Pouvez-vous vous présenter ?

Je suis professeure des universités à l’université de Paris Cité où j’effectue mes recherches à l’IRIF. Mon domaine de recherche est l’algorithmique distribuée, plus particulièrement les algorithmes distribués tolérants aux pannes, dont spécifiquement les algorithmes auto-stabilisants.

Qu'est-ce qui vous a poussé à entreprendre des études scientifiques ?

A l'école, j'ai toujours eu plus de facilités avec les mathématiques qu’avec les autres disciplines. Au collège, j’ai découvert l’informatique pour laquelle j’ai alors développé une vraie passion. C’est donc assez naturellement que je me suis tournée vers des études scientifiques au lycée, puis dans mes études supérieures.

Qu'est-ce qui vous a amené à vous engager dans la recherche en informatique théorique ?

Mon premier contact avec l’informatique a été lié à la programmation. Néanmoins, la résolution de nombreux problèmes impose de s’intéresser à la conception d'algorithmes efficaces pour obtenir des programmes performants. Je me suis donc tournée petit à petit vers l’algorithmique, et, de là, vers l'algorithmique distribuée, et l’auto-stabilisation. J'y ai découvert un monde de défis intellectuellement passionnants : penser “distribué” n’est parfois pas intuitif, et, surtout, les algorithmes distribués sont particulièrement difficiles à analyser en présence de processus asynchrones sujets à des pannes.

Avez-vous été inspirée par des femmes scientifiques ? Si oui, lesquelles ?

Pour être honnête, pas vraiment. En fait, j’ai été élevé dans un famille très encourageante, où il me semble que les enfants ont été élevés sans a priori genrés. J’ai ainsi souvent fait du bricolage avec mon père, ce qui a dû m'inciter à apprécier comprendre comment les choses fonctionnent, conceptuellement comme pratiquement. Pour moi, la science était donc offerte à tout le monde. Je crois n'avoir vraiment réalisé le côté genré des choses que lorsque je suis rentrée en seconde scientifique et technique, dans une classe où je me suis trouvée être la seule fille en compagnie de 27 garçons.

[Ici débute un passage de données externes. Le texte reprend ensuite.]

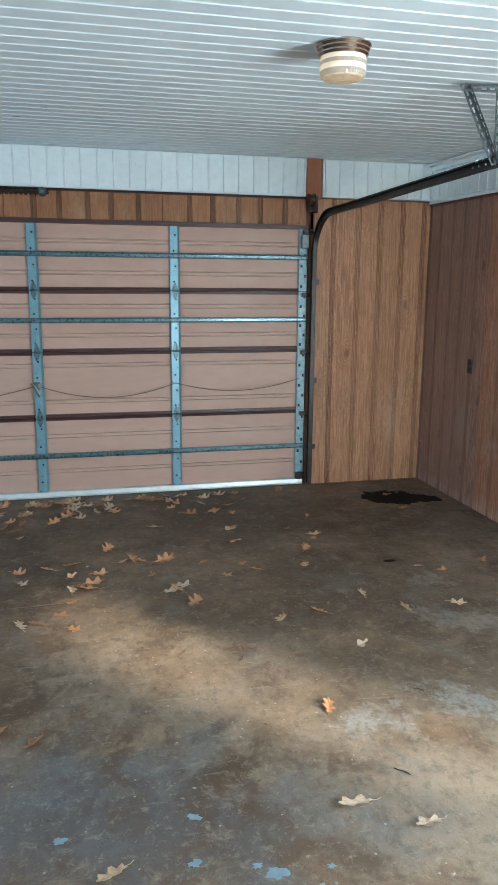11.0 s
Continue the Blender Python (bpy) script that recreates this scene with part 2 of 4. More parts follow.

Selon vous, que pourrait-on faire pour attirer plus de femmes vers la recherche en informatique ?

Il faudrait certainement parvenir à briser la représentation genrée de la matière. La vision typique de l'informatique est encore bien souvent le “geek” seul devant son ordinateur. Pour moi, si l’informatique inclut la programmation, qui peut effectivement se faire seul, indépendamment de son genre, il n'en demeure pas moins que l'informatique c’est aussi la collaboration et l’ouverture d'esprit, pour comprendre et partager de nouvelles connaissances, qu'elles soient technologiques ou fondamentales. La recherche en informatique n’est en particulier pas pour moi un domaine solitaire, mais un domaine de collaborations. Je ne crois donc pas que la discipline ait un problème en soit. En revanche, elle est sans doute victime de la reproduction sociale typique du système scolaire français, et d'une approche des sciences au lycée, dont les mathématiques, abordées comme une compétition. Il me semble qu'il y a un décrochage net des filles en mathématiques à ce moment-là de leur scolarité, et la vision française élitiste des mathématiques et des sciences comme un outil de sélection joue probablement un rôle négatif, alors que les sciences devraient être abordées comme une ouverture sur le monde, et un lieu de collaborations et de coopérations.